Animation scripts
● ● ● ● ● ● ●

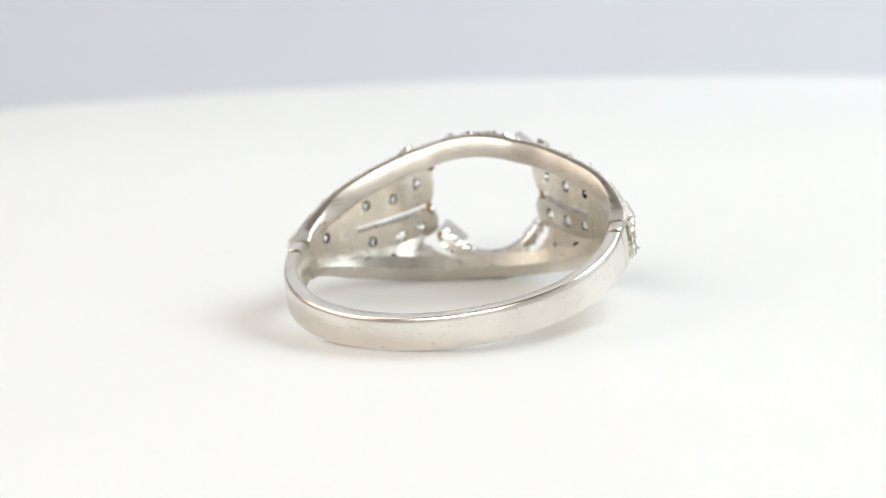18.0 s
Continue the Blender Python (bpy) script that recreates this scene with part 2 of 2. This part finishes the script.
def cut_stone():
    """A single-cut stone: table, eight crown facets, girdle, and eight uneven pavilion facets with a small culet."""
    deep, high, table = rnd.uniform(0.72, 0.9), rnd.uniform(0.17, 0.25), rnd.uniform(0.52, 0.62)
    cx, cy = rnd.uniform(-0.06, 0.06), rnd.uniform(-0.06, 0.06)
    girdle = ring_of(1, -0.02, 8, 0, 0.01)
    culet = [(x + cx, y + cy, z) for x, y, z in ring_of(0.06, -deep, 8)]
    waist = [tuple(a + (b - a) * 0.66 for a, b in zip(p, q)) for p, q in zip(girdle, culet)]
    waist = [(x * k, y * k, z + rnd.uniform(-0.015, 0.015)) for (x, y, z), k in zip(waist, [rnd.uniform(0.92, 1.08) for _ in range(8)])]
    rings = [ring_of(table, high, 8, 0, 0.012), ring_of(1, 0.02, 8, 0, 0.01), girdle, waist, culet]
    verts = [p for r in rings for p in r]
    faces = [tuple(range(8)), tuple(range(39, 31, -1))]
    for k in range(4):
        for i in range(8):
            n = (i + 1) % 8
            faces.append((8 * k + i, 8 * k + n, 8 * k + 8 + n, 8 * k + 8 + i))
    me = bpy.data.meshes.new("diamond")
    me.from_pydata([Vector(p) * MM for p in verts], [], faces)
    bm = bmesh.new()
    bm.from_mesh(me)
    bmesh.ops.recalc_face_normals(bm, faces=bm.faces)
    bm.to_mesh(me)
    bm.free()
    me.materials.append(DIAMOND)
    me.materials.append(MIRROR)
    for f in me.polygons:
        f.material_index = 1 if -0.5 * deep * MM < f.center.z < -0.03 * MM else 0
    return me


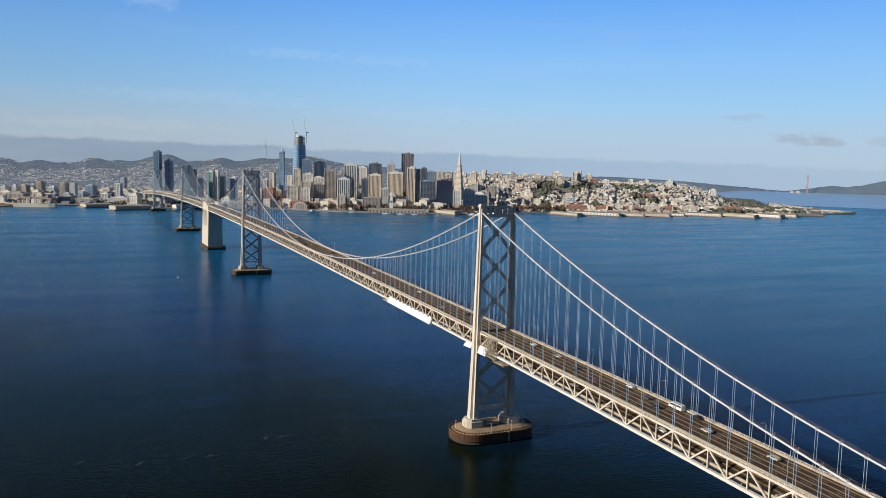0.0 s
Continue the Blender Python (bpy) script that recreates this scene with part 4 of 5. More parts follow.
highrise(-231, 2740, 18, 18, 63, -32, "grey", "pale grey apartment tower on the flat land")
highrise(-347, 2998, 24, 24, 58, -32, "browngrey", "grey apartment block behind the ship")
highrise(-433, 3031, 19, 19, 43, -32, "grey", "grey apartment block behind the ship")
highrise(-399, 2996, 22, 22, 45, -32, "browngrey", "grey brown apartment block")
highrise(-471, 3050, 22, 22, 38, -32, "grey", "grey apartment block far along the shore")
highrise(-89, 2564, 17, 17, 68, -32, "grid", "blue and white gridded apartment tower")
highrise(-172, 2921, 30, 30, 50, -32, "blueglass", "low blue glazed hospital block")
highrise(-54, 2968, 15, 15, 80, -32, "bluegrey", "blue grey block on the flat land")
highrise(-51, 2333, 29, 29, 38, -32, "white", "long white low building by the bridge approach")


def infill(count, turns, reach, tops, seed, where):
    """Mid-height blocks packed between the taller ones."""
    rnd, taken = random.Random(seed), [(o.location.x, o.location.y) for o in bpy.data.objects if o.name.split(".")[0] in ("office_tower", "apartment_tower")]
    looks = (("stone", "beige mid-height office block"), ("white", "pale mid-height office block"), ("browngrey", "grey brown mid-height office block"), ("bluegrey", "blue grey mid-height office block"),
             ("grid", "white gridded mid-height block"), ("tanpier", "tan ribbed mid-height office block"), ("brick", "reddish brick mid-height block"), ("grey", "pale grey mid-height office block"))
    built = 0
    for k in range(900):
        if built == count:
            break
        a, r = rnd.uniform(*turns), rnd.uniform(*reach)
        x, y = plan(a, r)
        if min(math.hypot(x - p, y - q) for p, q in taken) < 38 or r < along(SHORE, a) + 90:
            continue
        taken.append((x, y))
        built += 1
        top = ground_z(a, r) + rnd.uniform(*tops) + (30 * ease((r - 2750) / 400) * rnd.random() - 25 * ease((12 - a) / 3)) * (tops[1] > 50)
        style, label = looks[rnd.randrange(8)]
        highrise(x, y, rnd.uniform(20, 38), rnd.uniform(20, 32), top, -32 if a > 18.5 else -12 if a > 12 else -32, style, label + where)


infill(64, (8.5, 28.5), (2680, 3250), (28, 60), 11, " packed among taller towers")
infill(46, (-5.5, 7.5), (2950, 3750), (12, 30), 12, " on the southern flats")
infill(26, (28, 41), (3000, 3800), (10, 20), 13, " on the northern slope")
infill(30, (22, 33), (3350, 4300), (12, 30), 14, " on the hill behind the towers")


def rounded(w, k=6, c=0.32):
    return stadium(w / 2, w / 2, w * c, k)


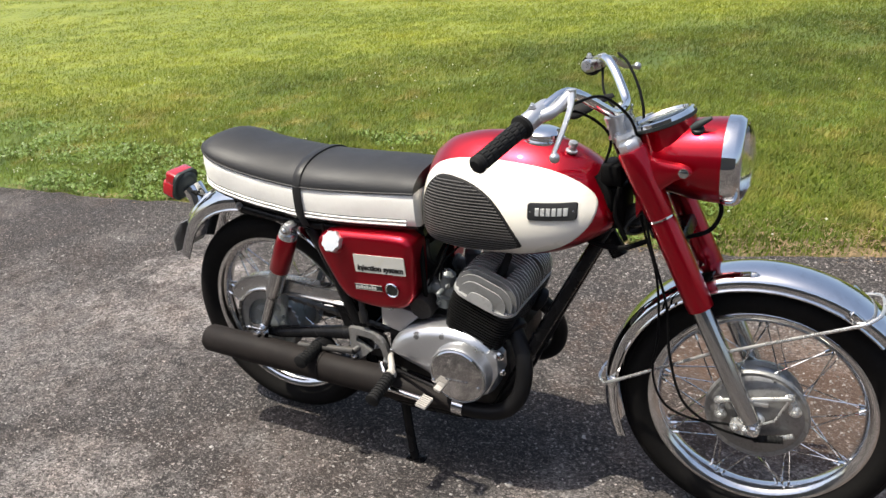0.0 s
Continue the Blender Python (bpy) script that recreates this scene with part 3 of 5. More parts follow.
# white clover heads
verts, faces = [], []
for _ in range(520):
    x, y = (rng.uniform(-5, -0.6) if rng.random() < 0.75 else rng.uniform(-7, 4)), 0
    o = 0.1 + 3.2 * rng.random() ** 1.7
    y = edge_y(x) + o
    if noise.noise((x * 0.8, y * 0.8, 8)) < 0.02 and rng.random() < 0.8:
        continue
    z, r = rise(x, y) + rng.uniform(0.03, 0.06), rng.uniform(0.0035, 0.0075) * (1 + 0.06 * o)
    b = len(verts)
    verts += [(x + r, y, z), (x, y + r, z), (x - r, y, z), (x, y - r, z), (x, y, z + r), (x, y, z - r)]
    faces += [(b, b + 1, b + 4), (b + 1, b + 2, b + 4), (b + 2, b + 3, b + 4), (b + 3, b, b + 4), (b + 1, b, b + 5), (b + 2, b + 1, b + 5), (b + 3, b + 2, b + 5), (b, b + 3, b + 5)]
tagged(mesh_from("clover_flowers", verts, faces, M_CLOVER), "small white clover flowers scattered in the lawn", "clover", kind="stuff")

# clover leaves in patches by the drive: three leaflets each
verts, faces = [], []
for _ in range(26000):
    x = rng.uniform(-5.0, 0.9)
    o = 0.02 + 1.25 * rng.random() ** 1.5
    y = edge_y(x) + o
    if noise.noise((x * 1.9, y * 2.4, 12)) < -0.22 + 0.28 * o:
        continue
    z, r, t = rise(x, y) + rng.uniform(0.018, 0.046), rng.uniform(0.0045, 0.009), rng.uniform(0, 6.283)
    tip = rng.normal(0, 0.5, 2)
    for j in range(3):
        c, s = math.cos(t + 2.094 * j), math.sin(t + 2.094 * j)
        k = len(verts)
        for u, v in ((0.05, 0), (0.75, -0.55), (1.15, 0), (0.75, 0.55)):
            dx, dy = r * (u * c - v * s), r * (u * s + v * c)
            verts.append((x + dx, y + dy, z + tip[0] * dx + tip[1] * dy))
        faces.append((k, k + 1, k + 2, k + 3))
tagged(mesh_from("clover_leaves", verts, faces, M_CLOVERLEAF), "green clover leaves in patches by the driveway", "clover", kind="stuff")

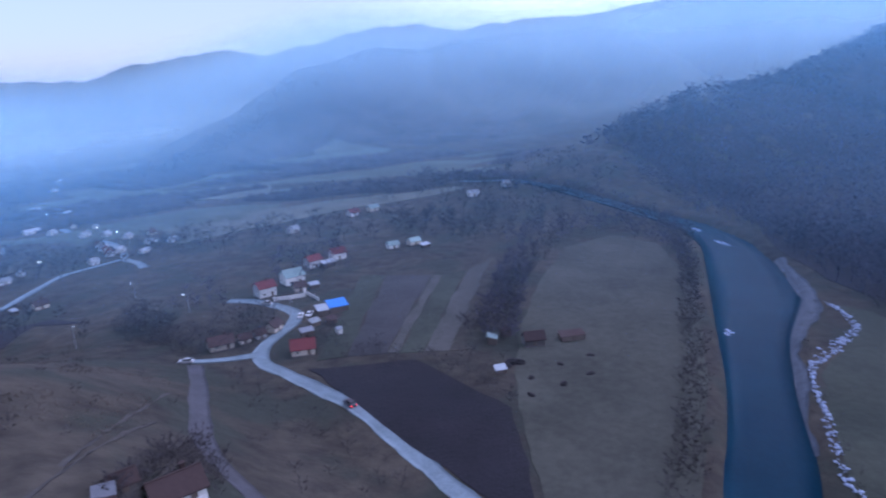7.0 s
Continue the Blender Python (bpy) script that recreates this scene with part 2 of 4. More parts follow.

● ● ● ● ● ● ●

Short problem
Copy out all of the material exactly as written, without its pictures.

Full answer
18.0 s
Continue the Blender Python (bpy) script that recreates this scene with part 2 of 2. This part finishes the script.
def cut_stone():
    """A single-cut stone: table, eight crown facets, girdle, and eight uneven pavilion facets with a small culet."""
    deep, high, table = rnd.uniform(0.72, 0.9), rnd.uniform(0.17, 0.25), rnd.uniform(0.52, 0.62)
    cx, cy = rnd.uniform(-0.06, 0.06), rnd.uniform(-0.06, 0.06)
    girdle = ring_of(1, -0.02, 8, 0, 0.01)
    culet = [(x + cx, y + cy, z) for x, y, z in ring_of(0.06, -deep, 8)]
    waist = [tuple(a + (b - a) * 0.66 for a, b in zip(p, q)) for p, q in zip(girdle, culet)]
    waist = [(x * k, y * k, z + rnd.uniform(-0.015, 0.015)) for (x, y, z), k in zip(waist, [rnd.uniform(0.92, 1.08) for _ in range(8)])]
    rings = [ring_of(table, high, 8, 0, 0.012), ring_of(1, 0.02, 8, 0, 0.01), girdle, waist, culet]
    verts = [p for r in rings for p in r]
    faces = [tuple(range(8)), tuple(range(39, 31, -1))]
    for k in range(4):
        for i in range(8):
            n = (i + 1) % 8
            faces.append((8 * k + i, 8 * k + n, 8 * k + 8 + n, 8 * k + 8 + i))
    me = bpy.data.meshes.new("diamond")
    me.from_pydata([Vector(p) * MM for p in verts], [], faces)
    bm = bmesh.new()
    bm.from_mesh(me)
    bmesh.ops.recalc_face_normals(bm, faces=bm.faces)
    bm.to_mesh(me)
    bm.free()
    me.materials.append(DIAMOND)
    me.materials.append(MIRROR)
    for f in me.polygons:
        f.material_index = 1 if -0.5 * deep * MM < f.center.z < -0.03 * MM else 0
    return me


0.0 s
Continue the Blender Python (bpy) script that recreates this scene with part 4 of 5. More parts follow.
highrise(-231, 2740, 18, 18, 63, -32, "grey", "pale grey apartment tower on the flat land")
highrise(-347, 2998, 24, 24, 58, -32, "browngrey", "grey apartment block behind the ship")
highrise(-433, 3031, 19, 19, 43, -32, "grey", "grey apartment block behind the ship")
highrise(-399, 2996, 22, 22, 45, -32, "browngrey", "grey brown apartment block")
highrise(-471, 3050, 22, 22, 38, -32, "grey", "grey apartment block far along the shore")
highrise(-89, 2564, 17, 17, 68, -32, "grid", "blue and white gridded apartment tower")
highrise(-172, 2921, 30, 30, 50, -32, "blueglass", "low blue glazed hospital block")
highrise(-54, 2968, 15, 15, 80, -32, "bluegrey", "blue grey block on the flat land")
highrise(-51, 2333, 29, 29, 38, -32, "white", "long white low building by the bridge approach")


def infill(count, turns, reach, tops, seed, where):
    """Mid-height blocks packed between the taller ones."""
    rnd, taken = random.Random(seed), [(o.location.x, o.location.y) for o in bpy.data.objects if o.name.split(".")[0] in ("office_tower", "apartment_tower")]
    looks = (("stone", "beige mid-height office block"), ("white", "pale mid-height office block"), ("browngrey", "grey brown mid-height office block"), ("bluegrey", "blue grey mid-height office block"),
             ("grid", "white gridded mid-height block"), ("tanpier", "tan ribbed mid-height office block"), ("brick", "reddish brick mid-height block"), ("grey", "pale grey mid-height office block"))
    built = 0
    for k in range(900):
        if built == count:
            break
        a, r = rnd.uniform(*turns), rnd.uniform(*reach)
        x, y = plan(a, r)
        if min(math.hypot(x - p, y - q) for p, q in taken) < 38 or r < along(SHORE, a) + 90:
            continue
        taken.append((x, y))
        built += 1
        top = ground_z(a, r) + rnd.uniform(*tops) + (30 * ease((r - 2750) / 400) * rnd.random() - 25 * ease((12 - a) / 3)) * (tops[1] > 50)
        style, label = looks[rnd.randrange(8)]
        highrise(x, y, rnd.uniform(20, 38), rnd.uniform(20, 32), top, -32 if a > 18.5 else -12 if a > 12 else -32, style, label + where)


infill(64, (8.5, 28.5), (2680, 3250), (28, 60), 11, " packed among taller towers")
infill(46, (-5.5, 7.5), (2950, 3750), (12, 30), 12, " on the southern flats")
infill(26, (28, 41), (3000, 3800), (10, 20), 13, " on the northern slope")
infill(30, (22, 33), (3350, 4300), (12, 30), 14, " on the hill behind the towers")


def rounded(w, k=6, c=0.32):
    return stadium(w / 2, w / 2, w * c, k)


0.0 s
Continue the Blender Python (bpy) script that recreates this scene with part 3 of 5. More parts follow.
# white clover heads
verts, faces = [], []
for _ in range(520):
    x, y = (rng.uniform(-5, -0.6) if rng.random() < 0.75 else rng.uniform(-7, 4)), 0
    o = 0.1 + 3.2 * rng.random() ** 1.7
    y = edge_y(x) + o
    if noise.noise((x * 0.8, y * 0.8, 8)) < 0.02 and rng.random() < 0.8:
        continue
    z, r = rise(x, y) + rng.uniform(0.03, 0.06), rng.uniform(0.0035, 0.0075) * (1 + 0.06 * o)
    b = len(verts)
    verts += [(x + r, y, z), (x, y + r, z), (x - r, y, z), (x, y - r, z), (x, y, z + r), (x, y, z - r)]
    faces += [(b, b + 1, b + 4), (b + 1, b + 2, b + 4), (b + 2, b + 3, b + 4), (b + 3, b, b + 4), (b + 1, b, b + 5), (b + 2, b + 1, b + 5), (b + 3, b + 2, b + 5), (b, b + 3, b + 5)]
tagged(mesh_from("clover_flowers", verts, faces, M_CLOVER), "small white clover flowers scattered in the lawn", "clover", kind="stuff")

# clover leaves in patches by the drive: three leaflets each
verts, faces = [], []
for _ in range(26000):
    x = rng.uniform(-5.0, 0.9)
    o = 0.02 + 1.25 * rng.random() ** 1.5
    y = edge_y(x) + o
    if noise.noise((x * 1.9, y * 2.4, 12)) < -0.22 + 0.28 * o:
        continue
    z, r, t = rise(x, y) + rng.uniform(0.018, 0.046), rng.uniform(0.0045, 0.009), rng.uniform(0, 6.283)
    tip = rng.normal(0, 0.5, 2)
    for j in range(3):
        c, s = math.cos(t + 2.094 * j), math.sin(t + 2.094 * j)
        k = len(verts)
        for u, v in ((0.05, 0), (0.75, -0.55), (1.15, 0), (0.75, 0.55)):
            dx, dy = r * (u * c - v * s), r * (u * s + v * c)
            verts.append((x + dx, y + dy, z + tip[0] * dx + tip[1] * dy))
        faces.append((k, k + 1, k + 2, k + 3))
tagged(mesh_from("clover_leaves", verts, faces, M_CLOVERLEAF), "green clover leaves in patches by the driveway", "clover", kind="stuff")

7.0 s
Continue the Blender Python (bpy) script that recreates this scene with part 2 of 4. More parts follow.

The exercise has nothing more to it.